** The request **
The listing below begins with the first line you should copy; stop after the line containing "pose from metres", and drop every picture.

>> START Source material

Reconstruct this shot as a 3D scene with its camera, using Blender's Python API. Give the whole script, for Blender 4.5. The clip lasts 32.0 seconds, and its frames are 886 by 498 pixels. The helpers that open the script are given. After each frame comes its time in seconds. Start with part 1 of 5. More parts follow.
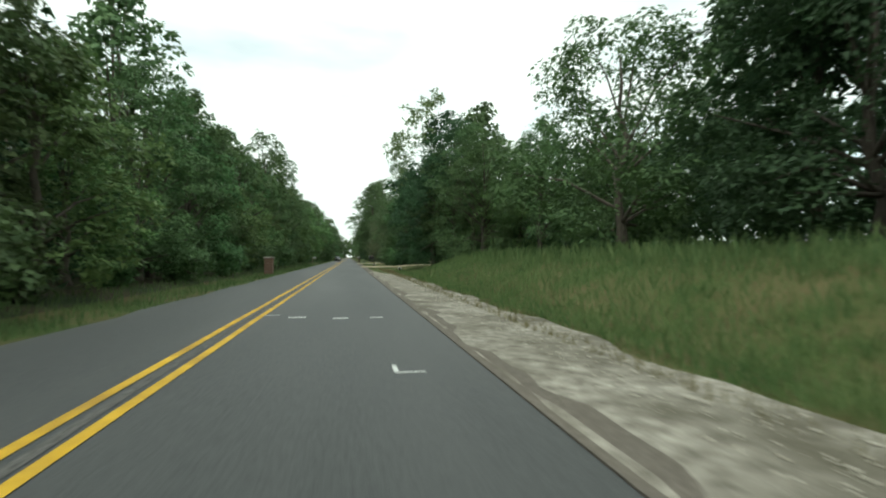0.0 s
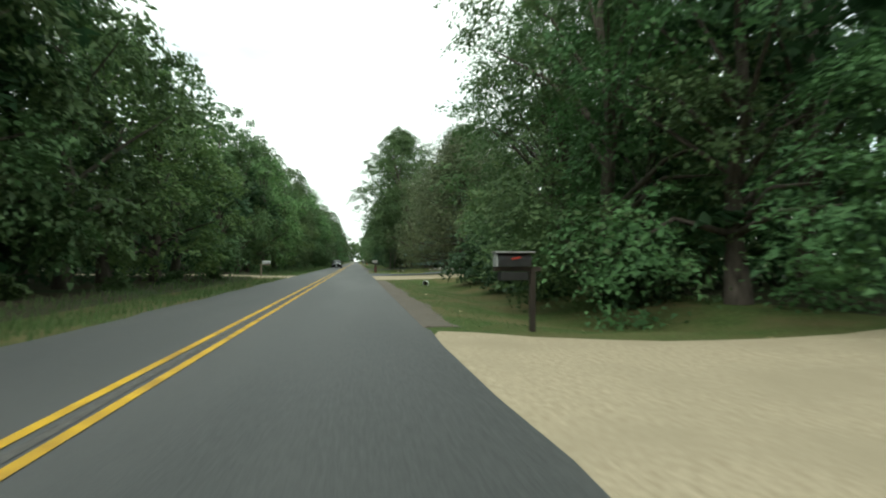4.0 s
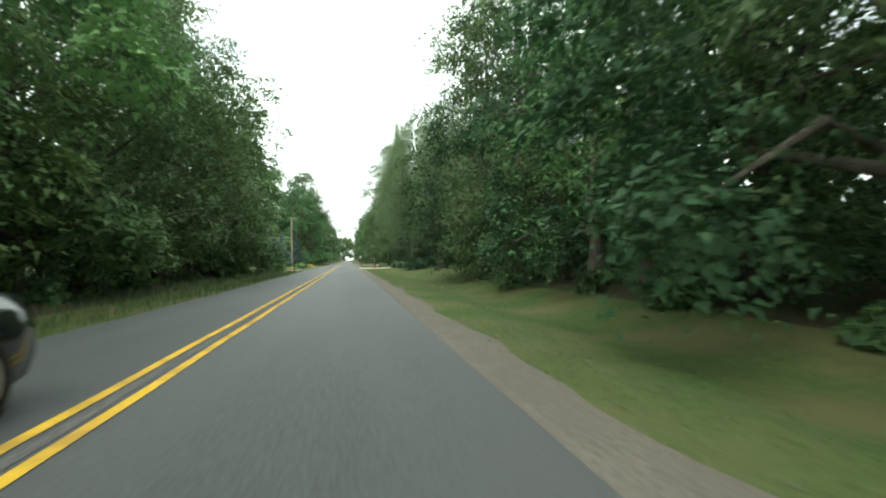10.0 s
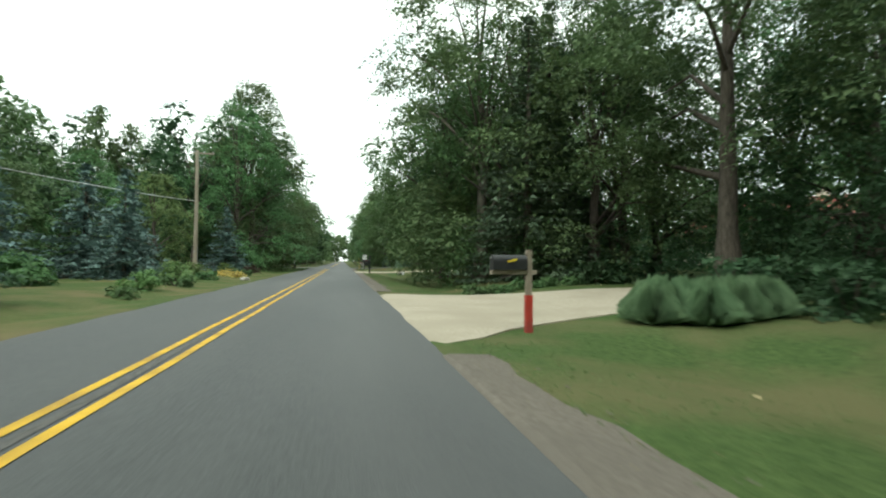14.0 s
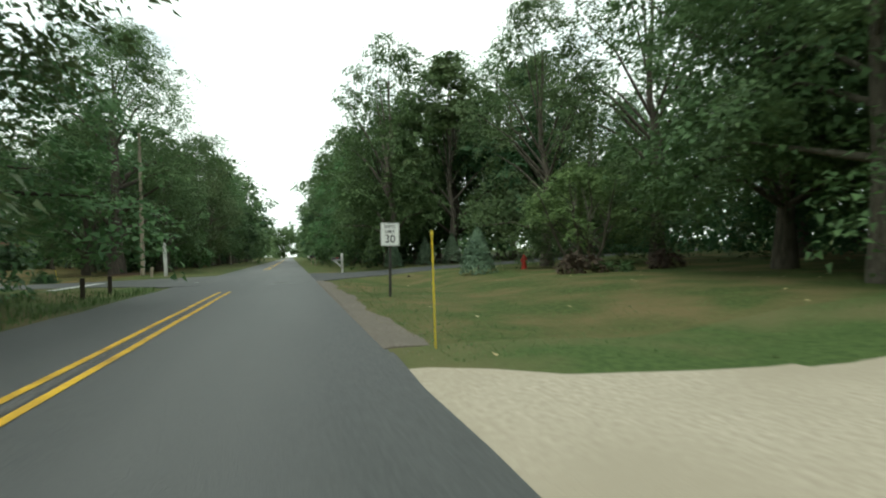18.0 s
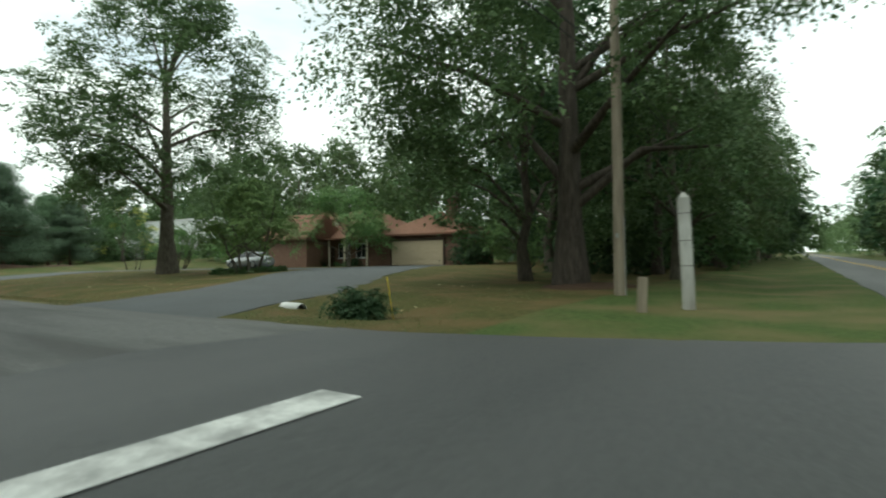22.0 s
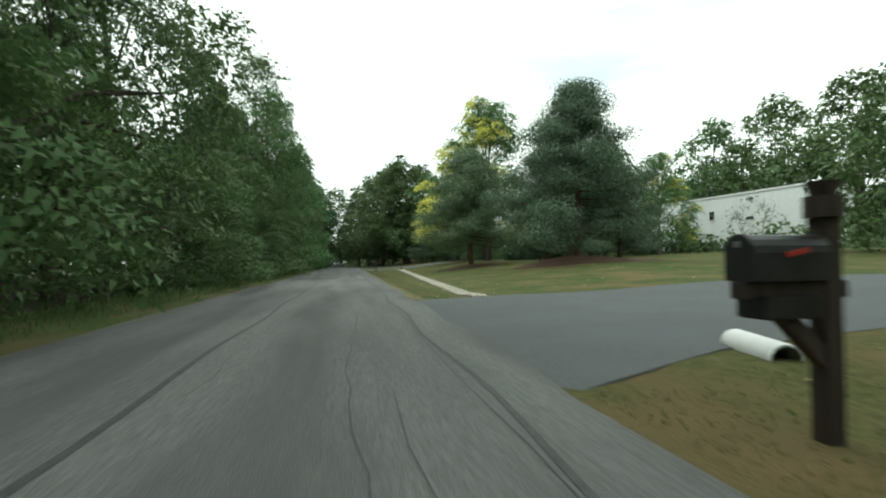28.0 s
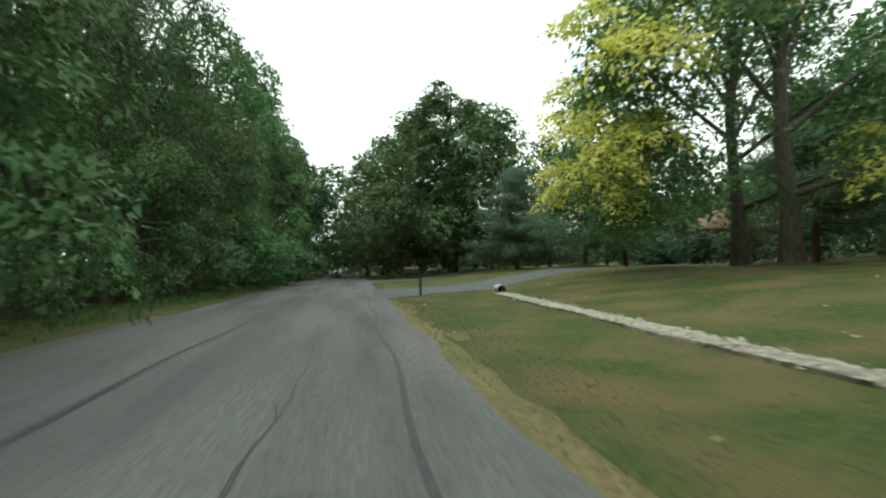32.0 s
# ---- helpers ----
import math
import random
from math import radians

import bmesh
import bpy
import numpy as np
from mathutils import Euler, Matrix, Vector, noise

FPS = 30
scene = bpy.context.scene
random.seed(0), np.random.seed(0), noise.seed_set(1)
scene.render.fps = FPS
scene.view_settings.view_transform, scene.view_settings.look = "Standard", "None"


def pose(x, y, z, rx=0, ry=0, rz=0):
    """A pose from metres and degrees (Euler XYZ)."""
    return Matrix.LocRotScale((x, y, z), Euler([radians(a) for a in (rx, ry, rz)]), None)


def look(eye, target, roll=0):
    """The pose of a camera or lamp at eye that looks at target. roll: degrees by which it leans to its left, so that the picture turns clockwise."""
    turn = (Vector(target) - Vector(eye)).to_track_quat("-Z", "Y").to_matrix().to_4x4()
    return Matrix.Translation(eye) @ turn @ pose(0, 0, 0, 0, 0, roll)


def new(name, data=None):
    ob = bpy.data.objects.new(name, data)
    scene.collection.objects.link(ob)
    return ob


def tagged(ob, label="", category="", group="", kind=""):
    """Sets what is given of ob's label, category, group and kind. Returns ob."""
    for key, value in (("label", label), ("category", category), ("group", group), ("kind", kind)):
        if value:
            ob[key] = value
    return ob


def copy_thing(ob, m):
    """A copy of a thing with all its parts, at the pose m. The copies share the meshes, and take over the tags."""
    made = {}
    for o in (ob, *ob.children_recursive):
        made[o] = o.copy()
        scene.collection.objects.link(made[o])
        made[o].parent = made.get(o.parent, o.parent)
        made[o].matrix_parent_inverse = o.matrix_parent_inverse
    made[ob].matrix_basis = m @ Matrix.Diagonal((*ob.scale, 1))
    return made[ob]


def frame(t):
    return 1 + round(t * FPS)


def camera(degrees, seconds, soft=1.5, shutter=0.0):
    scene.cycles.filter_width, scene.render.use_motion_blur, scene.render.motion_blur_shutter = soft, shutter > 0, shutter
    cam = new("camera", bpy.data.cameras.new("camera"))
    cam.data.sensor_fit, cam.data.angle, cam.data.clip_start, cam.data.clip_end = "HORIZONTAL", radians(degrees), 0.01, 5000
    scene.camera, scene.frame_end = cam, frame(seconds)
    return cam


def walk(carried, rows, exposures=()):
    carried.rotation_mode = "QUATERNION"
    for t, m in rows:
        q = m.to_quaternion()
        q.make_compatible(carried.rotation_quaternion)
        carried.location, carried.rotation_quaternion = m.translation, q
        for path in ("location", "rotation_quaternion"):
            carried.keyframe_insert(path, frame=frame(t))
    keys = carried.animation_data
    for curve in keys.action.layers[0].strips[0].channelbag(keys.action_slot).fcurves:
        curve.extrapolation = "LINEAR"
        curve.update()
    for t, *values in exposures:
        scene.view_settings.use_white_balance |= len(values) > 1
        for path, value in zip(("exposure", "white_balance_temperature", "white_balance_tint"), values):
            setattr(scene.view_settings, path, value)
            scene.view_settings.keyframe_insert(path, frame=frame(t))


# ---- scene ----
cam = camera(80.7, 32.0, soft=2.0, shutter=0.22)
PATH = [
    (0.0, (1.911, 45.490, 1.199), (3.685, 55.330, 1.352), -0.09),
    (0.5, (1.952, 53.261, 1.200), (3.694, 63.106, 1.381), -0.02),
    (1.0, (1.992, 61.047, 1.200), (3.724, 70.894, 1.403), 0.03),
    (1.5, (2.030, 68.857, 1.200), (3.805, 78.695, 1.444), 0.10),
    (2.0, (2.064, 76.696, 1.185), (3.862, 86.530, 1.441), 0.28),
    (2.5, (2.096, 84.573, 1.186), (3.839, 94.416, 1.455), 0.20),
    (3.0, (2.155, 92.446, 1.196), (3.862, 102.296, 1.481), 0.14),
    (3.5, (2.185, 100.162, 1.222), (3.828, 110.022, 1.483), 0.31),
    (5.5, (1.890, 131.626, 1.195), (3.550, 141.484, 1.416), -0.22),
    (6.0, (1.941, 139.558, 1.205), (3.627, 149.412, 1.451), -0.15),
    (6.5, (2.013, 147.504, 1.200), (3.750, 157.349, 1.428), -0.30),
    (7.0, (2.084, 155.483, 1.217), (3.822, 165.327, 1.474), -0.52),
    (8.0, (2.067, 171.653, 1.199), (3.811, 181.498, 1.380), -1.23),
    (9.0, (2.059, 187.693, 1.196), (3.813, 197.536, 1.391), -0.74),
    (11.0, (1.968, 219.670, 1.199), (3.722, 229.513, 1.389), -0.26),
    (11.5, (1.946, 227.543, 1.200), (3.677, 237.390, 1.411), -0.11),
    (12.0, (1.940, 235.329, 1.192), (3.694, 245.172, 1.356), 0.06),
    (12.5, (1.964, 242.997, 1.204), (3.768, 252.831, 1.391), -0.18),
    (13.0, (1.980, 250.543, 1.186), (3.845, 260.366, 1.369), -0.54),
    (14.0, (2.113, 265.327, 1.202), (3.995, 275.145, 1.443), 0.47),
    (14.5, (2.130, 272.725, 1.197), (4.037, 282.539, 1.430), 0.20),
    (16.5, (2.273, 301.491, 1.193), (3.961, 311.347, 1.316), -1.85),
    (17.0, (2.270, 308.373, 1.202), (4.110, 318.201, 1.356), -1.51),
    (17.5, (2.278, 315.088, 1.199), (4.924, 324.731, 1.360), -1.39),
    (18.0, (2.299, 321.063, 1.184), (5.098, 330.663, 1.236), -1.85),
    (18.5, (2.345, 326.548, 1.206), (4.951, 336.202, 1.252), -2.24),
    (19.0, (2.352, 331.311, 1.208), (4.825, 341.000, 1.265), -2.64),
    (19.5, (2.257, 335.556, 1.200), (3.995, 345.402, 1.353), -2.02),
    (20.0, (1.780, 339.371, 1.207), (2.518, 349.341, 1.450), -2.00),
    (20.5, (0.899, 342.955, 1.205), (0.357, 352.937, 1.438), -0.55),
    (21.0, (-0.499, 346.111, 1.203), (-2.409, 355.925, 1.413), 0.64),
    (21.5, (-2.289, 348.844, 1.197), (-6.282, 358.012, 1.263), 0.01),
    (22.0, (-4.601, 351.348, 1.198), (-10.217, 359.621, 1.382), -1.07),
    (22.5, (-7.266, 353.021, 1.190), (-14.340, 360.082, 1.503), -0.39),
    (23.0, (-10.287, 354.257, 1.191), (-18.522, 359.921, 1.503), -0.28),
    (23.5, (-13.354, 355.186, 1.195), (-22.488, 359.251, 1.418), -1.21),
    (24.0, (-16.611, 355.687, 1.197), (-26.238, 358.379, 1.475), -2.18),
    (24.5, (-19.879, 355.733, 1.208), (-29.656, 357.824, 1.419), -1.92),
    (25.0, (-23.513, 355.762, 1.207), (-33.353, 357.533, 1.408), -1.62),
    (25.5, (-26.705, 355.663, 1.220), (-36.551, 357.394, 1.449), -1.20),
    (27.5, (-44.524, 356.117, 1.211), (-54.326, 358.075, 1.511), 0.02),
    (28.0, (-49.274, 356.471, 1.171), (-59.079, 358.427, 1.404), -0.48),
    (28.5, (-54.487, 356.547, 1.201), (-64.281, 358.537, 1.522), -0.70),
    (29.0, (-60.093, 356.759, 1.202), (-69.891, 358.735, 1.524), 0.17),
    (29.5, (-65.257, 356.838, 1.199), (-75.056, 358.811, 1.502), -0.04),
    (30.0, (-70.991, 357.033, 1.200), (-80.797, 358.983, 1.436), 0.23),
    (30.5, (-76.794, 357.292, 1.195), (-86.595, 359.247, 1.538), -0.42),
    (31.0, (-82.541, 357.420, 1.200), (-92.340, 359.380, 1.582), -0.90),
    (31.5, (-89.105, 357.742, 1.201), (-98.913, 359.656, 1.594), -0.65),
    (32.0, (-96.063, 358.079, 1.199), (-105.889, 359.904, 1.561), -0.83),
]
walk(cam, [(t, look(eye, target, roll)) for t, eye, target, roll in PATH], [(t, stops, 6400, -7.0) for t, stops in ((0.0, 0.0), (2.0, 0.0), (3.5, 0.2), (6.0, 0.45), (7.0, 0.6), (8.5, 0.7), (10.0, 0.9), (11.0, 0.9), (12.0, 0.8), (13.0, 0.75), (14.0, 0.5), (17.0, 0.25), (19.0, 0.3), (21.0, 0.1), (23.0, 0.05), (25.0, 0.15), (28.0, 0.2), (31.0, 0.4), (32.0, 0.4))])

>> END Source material

** Answer to this task **
Reconstruct this shot as a 3D scene with its camera, using Blender's Python API. Give the whole script, for Blender 4.5. The clip lasts 32.0 seconds, and its frames are 886 by 498 pixels. The helpers that open the script are given. After each frame comes its time in seconds. Start with part 1 of 5. More parts follow.
0.0 s
4.0 s
10.0 s
14.0 s
18.0 s
22.0 s
28.0 s
32.0 s
# ---- helpers ----
import math
import random
from math import radians

import bmesh
import bpy
import numpy as np
from mathutils import Euler, Matrix, Vector, noise

FPS = 30
scene = bpy.context.scene
random.seed(0), np.random.seed(0), noise.seed_set(1)
scene.render.fps = FPS
scene.view_settings.view_transform, scene.view_settings.look = "Standard", "None"


def pose(x, y, z, rx=0, ry=0, rz=0):
    """A pose from metres and degrees (Euler XYZ)."""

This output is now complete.